The ethnic, racial, and cultural mosaic into which the United States, for the first time in its history, is metamorphosing suggests that eventually it will go the way of just about every other multicultural society in human history. The late Roman Empire, the Byzantine Empire, the Ottoman Empire, and the dominions of the Habsburgs and the Romanovs, among others, all presided over a kind of rainbow coalition of nations and peoples, who for the most part managed to live happily because their secret compulsions to spill each other’s blood were restrained by the overwhelming power of the despots and dynasties who ruled them. Political freedom relies on a shared political culture as much as on the oppositions and balances that social differentiation creates, and when the common culture disintegrates under the impact of mass migrations, only institutionalized force can hold the regime together. Mr. Gorbachev and his satraps are discovering this truth even now as their bureaucratic empire decomposes into national and ethnic fragments that contest for dominance. It is ironic that the long-suppressed nations of the Eurasian Heartland seem to be on the eve of satisfying their aspirations for political identity and cultural renaissance even as the American nation faces oblivion.

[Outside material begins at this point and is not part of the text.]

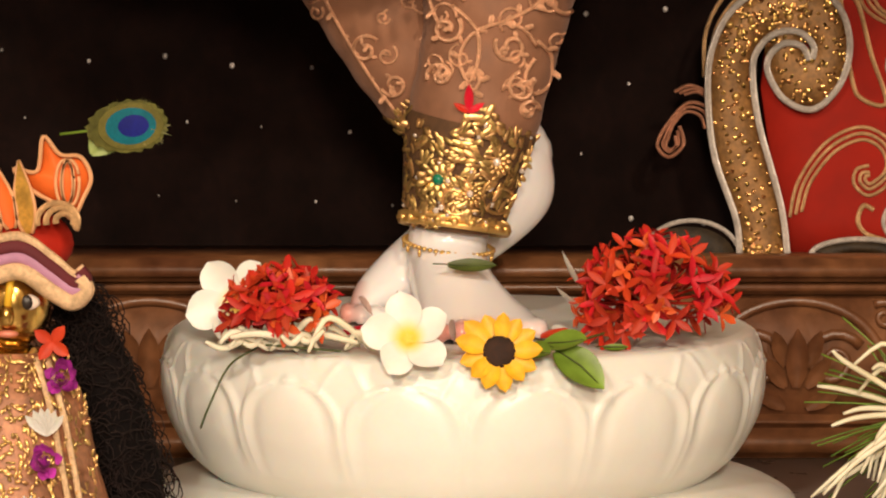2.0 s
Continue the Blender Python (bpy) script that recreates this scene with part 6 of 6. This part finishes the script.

Whether new Americans like Citizen Tunador and the worshipers at the shrine of Babalu will be happy in the new Moslemo-Santerio-Buddho-Confucio-Judeo-Christian society they are trying to create is dubious. Of course, if their creation is not to their liking, they can always pick up and hoof it somewhere else, and since they’ve already done so once, maybe they won’t mind moving on again. But those Americans who remain loyal to the national heritage their forefathers created or received may find it more difficult to locate an adequate substitute for what massive and uncontrolled immigration is helping to destroy.